David: Are we getting hung up on the physicality of books here? As far as I know you have licensed the book forever from Amazon, not leased it. Thus you have access forever from any internet connection or you can store the book on a harddrive at home. I’m not sure how this differs from having the book on your shelf except that you save a bundle on storage costs.
A bigger point is that Amazon is just a middleman, and we know what happens to middlemen in the digital world. Eventually I’d like to license my books directly to readers through peer to peer exchanges. At a certain price and value the free market exchange makes sense.
Steve: well, I agree, as I have argued elsewhere that digital formats favor information rich products. In other words, we don’t need Pets.com for dog food, but for Wikipedia the digital format is essential.
I would say that a vast majority of books are information rich and I expect the development of ebooks to favor nonfiction. That doesn’t mean a clever fiction author cannot use multimedia and interactivity to enhance the value of the novel.
We also should not discount the value of sharing digital information with book clubs and critiques.
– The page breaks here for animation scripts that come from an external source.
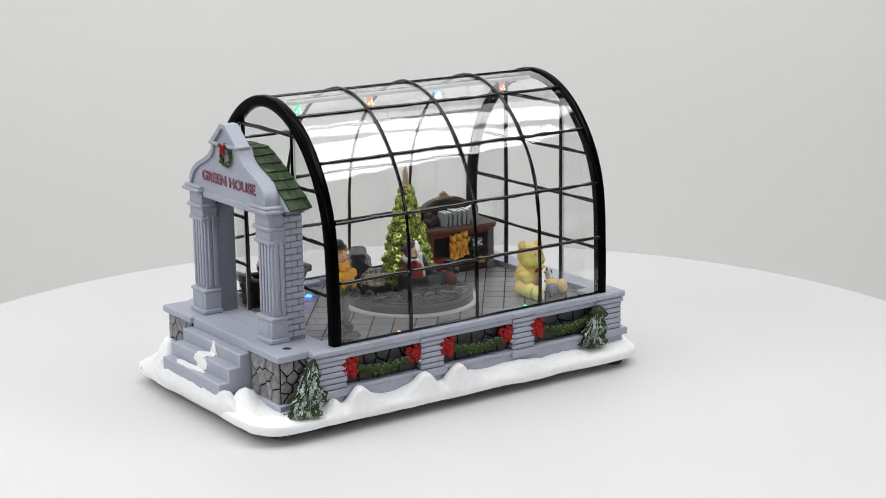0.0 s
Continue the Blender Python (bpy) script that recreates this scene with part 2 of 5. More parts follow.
class Shape:
    """Gathers pieces of one mesh, in millimetres, each with a material number."""

    def __init__(self):
        self.v, self.f, self.m = [], [], []

    def add(self, verts, faces, mat=0, at=None):
        o = len(self.v)
        if at is not None:
            verts = [tuple(at @ Vector(p)) for p in verts]
        self.v.extend(tuple(p) for p in verts)
        self.f.extend([tuple(i + o for i in f) for f in faces])
        self.m.extend([mat] * len(faces))
        return self

    def box(self, x0, x1, y0, y1, z0, z1, c=0.3, mat=0, at=None):
        """A box with chamfered edges."""
        c = min(c, (x1 - x0) * 0.45, (y1 - y0) * 0.45, (z1 - z0) * 0.45)
        lo, hi = (x0, y0, z0), (x1, y1, z1)
        verts, index = [], {}
        for sx in (0, 1):
            for sy in (0, 1):
                for sz in (0, 1):
                    s = (sx, sy, sz)
                    for a in range(3):
                        p = [hi[k] if s[k] else lo[k] for k in range(3)]
                        for k in range(3):
                            if k != a:
                                p[k] += -c if s[k] else c
                        index[s, a] = len(verts)
                        verts.append(p)
        faces = []
        for a in range(3):
            b, d = (a + 1) % 3, (a + 2) % 3
            for s in (0, 1):
                ring = []
                for p, q in ((0, 0), (1, 0), (1, 1), (0, 1)):
                    k = [0, 0, 0]
                    k[a], k[b], k[d] = s, p, q
                    ring.append(index[tuple(k), a])
                faces.append(ring if s else ring[::-1])
            for p, q in ((0, 0), (1, 0), (1, 1), (0, 1)):
                k0, k1 = [0, 0, 0], [0, 0, 0]
                k0[b], k0[d], k1[b], k1[d], k1[a] = p, q, p, q, 1
                ring = [index[tuple(k0), b], index[tuple(k1), b], index[tuple(k1), d], index[tuple(k0), d]]
                faces.append(ring if p == q else ring[::-1])
        for key in [(i, j, k) for i in (0, 1) for j in (0, 1) for k in (0, 1)]:
            ring = [index[key, 0], index[key, 1], index[key, 2]]
            faces.append(ring if sum(key) % 2 else ring[::-1])
        return self.add(verts, faces, mat, at)

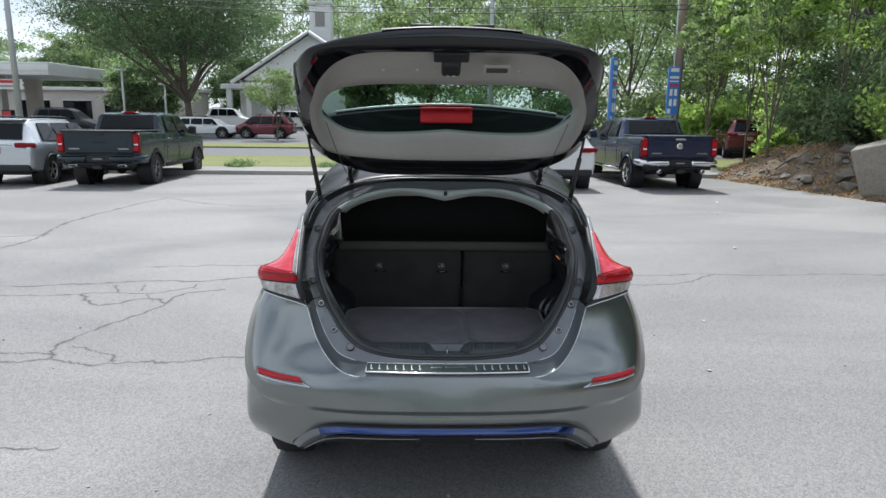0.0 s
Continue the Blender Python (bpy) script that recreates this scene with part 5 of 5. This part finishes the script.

For instance The Great Gatsby (and the Da Vinci Code for that matter) has generated a library’s worth of related analysis and study. Instant access to this network of ideas? Wow.
Marion: I agree. Stupidity as an explanation usually reflects the analyst more than the subject. Pricing with a completely new technology and production/distribution chain is a trial and error/hit or miss endeavor. My feeling is that much of the existing print publishing industry suffers from being handcuffed by the former business model without a healthy flow of revenues to fund experiments. I witnessed the same thing with the record industry – these execs knew what was happening but, unlike Apple, they were helpless to respond. They just didn’t have the cash arsenal for such risk taking.
In my dealings with publishers I have been disappointed though with the lack of imagination and the natural tendency to look at the future through the rear view mirror.